Henry “Enrique” Tarrio wasn’t there when the riot erupted on Jan. 6, 2021. Police had arrested Tarrio in Washington two days before the riot and charged him with vandalizing a Black Lives Matter banner at a historic Black church during a protest in December 2020. The day before the Capitol was attacked, a judge ordered Tarrio to stay out of Washington.

But Tarrio didn’t leave town as he should have, the indictment said. Instead, he met with Oath Keepers founder and leader Elmer “Stewart” Rhodes and others in an underground parking garage for approximately 30 minutes.

“During this encounter, a participant referenced the Capitol,” the indictment says.

Tarrio made his initial court appearance via video link to a Miami courtroom Tuesday. His detention hearing was scheduled for Friday.

The arrest came as federal prosecutors won a conviction on all counts in the first trial for a rioter since the attack.
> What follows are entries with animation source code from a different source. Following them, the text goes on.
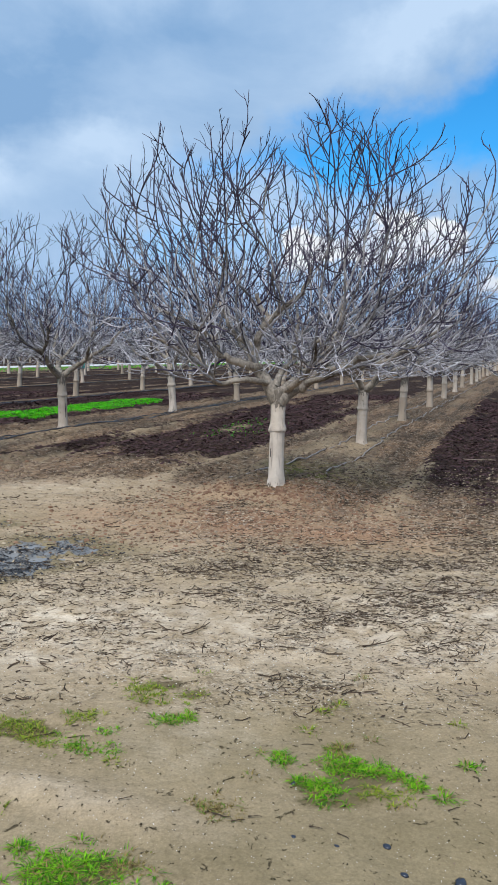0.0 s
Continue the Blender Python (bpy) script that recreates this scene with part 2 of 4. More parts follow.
    clay = g.mix(g.ramp(g.noise(slim, 26, 6, 0.75, 0.4), 0.52, 0.58), (0.17, 0.167, 0.16), (0.010, 0.010, 0.013))
    col = g.mix(soak, col, clay)
    gloss = g.ramp(soak, 0.0, 1.0, 0.92, 0.30)
    level = g.math("MULTIPLY_ADD", busy, 0.8, 0.12)
    h = g.math("MULTIPLY", level, g.math("MULTIPLY_ADD", g.noise(c, 34, 2, 0.5), 0.75, g.noise(c, 6.5, 3, 0.6)))
    h = g.math("MULTIPLY_ADD", g.math("MULTIPLY", ruts, tilled), 2.2, g.math("MULTIPLY_ADD", mat, 0.5, h))
    h = g.math("MULTIPLY_ADD", speck, 0.35, g.math("MULTIPLY_ADD", grit, 0.03, h))
    g.shade(col, gloss, g.bump(h, 1.0, 0.06), g.ramp(soak, 0.0, 1.0, 0.06, 0.5))
    return m


ROW_TURN = radians(19.84)
SOIL_A, SOIL_B = (0.355, 0.273, 0.176), (0.275, 0.207, 0.126)
SOIL_PALE, SOIL_RED, SOIL_DARK = (0.545, 0.455, 0.345), (0.30, 0.168, 0.098), (0.10, 0.066, 0.044)
MAT_SOIL = make_soil()
MAT_TRUNK = make_trunk_paint("fresh_whitewash_on_bark", (0.70, 0.61, 0.51), (0.56, 0.475, 0.385), 0.1, 0.0)
MAT_TRUNK_WORN = make_trunk_paint("worn_whitewash_on_bark", (0.62, 0.545, 0.46), (0.46, 0.39, 0.315), 0.55, 0.7)
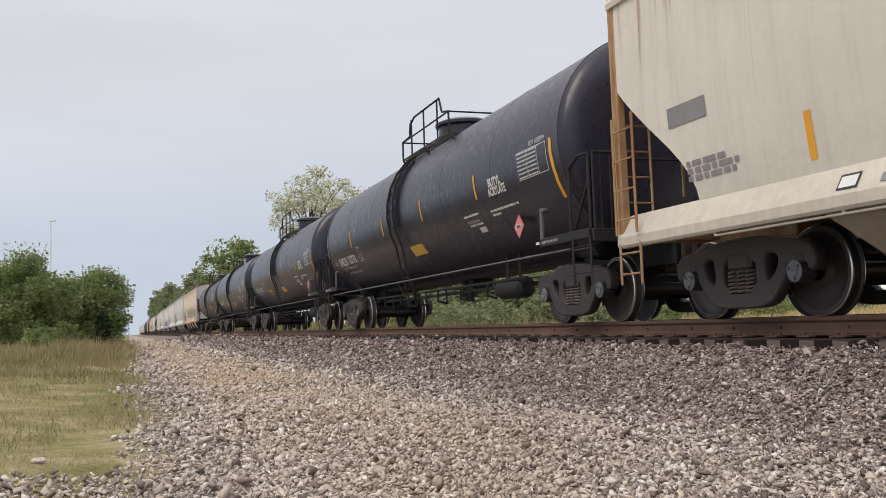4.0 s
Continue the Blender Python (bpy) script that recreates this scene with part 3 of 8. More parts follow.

The indictment is a further proof of how far the Justice Department is going to prosecute the leaders of extremist groups whose members are suspected to have planned and attacked the U.S. Capitol, even if they weren’t in attendance themselves. The latest conspiracy charge zeroes in on organized groups that plotted in advance — as federal prosecutors distinguish them from hundreds of other supporters of then-President Donald Trump who were at the scene that day and were charged.

Proud Boys organizer Joseph Randall Biggs, 37, second from left front, was spotted among a crowd of pro-Trump extremists who later stormed the U.S. Capitol on Jan. 6, FBI agents said. (Image from FBI affidavit/TNS)

The new riot-related charges are among the most serious filed so far, but they aren’t the first of their kind. Eleven members or associates of the antigovernment Oath Keepers militia group, including Rhodes, have been charged with seditious conspiracy in the Capitol attack.

A message left for Andrew Jacobs, an attorney appointed to represent Tarrio, wasn’t immediately returned Tuesday afternoon.

Phillip Linder, an attorney representing Rhodes, also didn’t immediately return a call seeking comment on his client’s behalf.

Tarrio, who has since stepped down from his post as Proud Boys chairman, didn’t immediately respond to a text message seeking comment on his arrest and indictment. He served five months for the unrelated case.

On Dec. 30, 2020, an unnamed person sent Tarrio a document that laid out plans for occupying a few “crucial buildings” in Washington on Jan. 6, including House and Senate office buildings around the Capitol, the indictment says. The nine-page document was entitled “1776 Returns” and called for having as “many people as possible” to “show our politicians We the People are in charge,” according to the indictment.

“The revolution is important than anything,” the person said.

“That’s what every waking moment consists of … I’m not playing games,” Tarrio responded, the indictment says.

Proud Boys members describe the group as a politically incorrect men’s club for “Western chauvinists.” Its members frequently have brawled with antifascist activists at rallies and protests. Vice Media co-founder Gavin McInnes, who founded the Proud Boys in 2016, sued the Southern Poverty Law Center for labeling it as a hate group.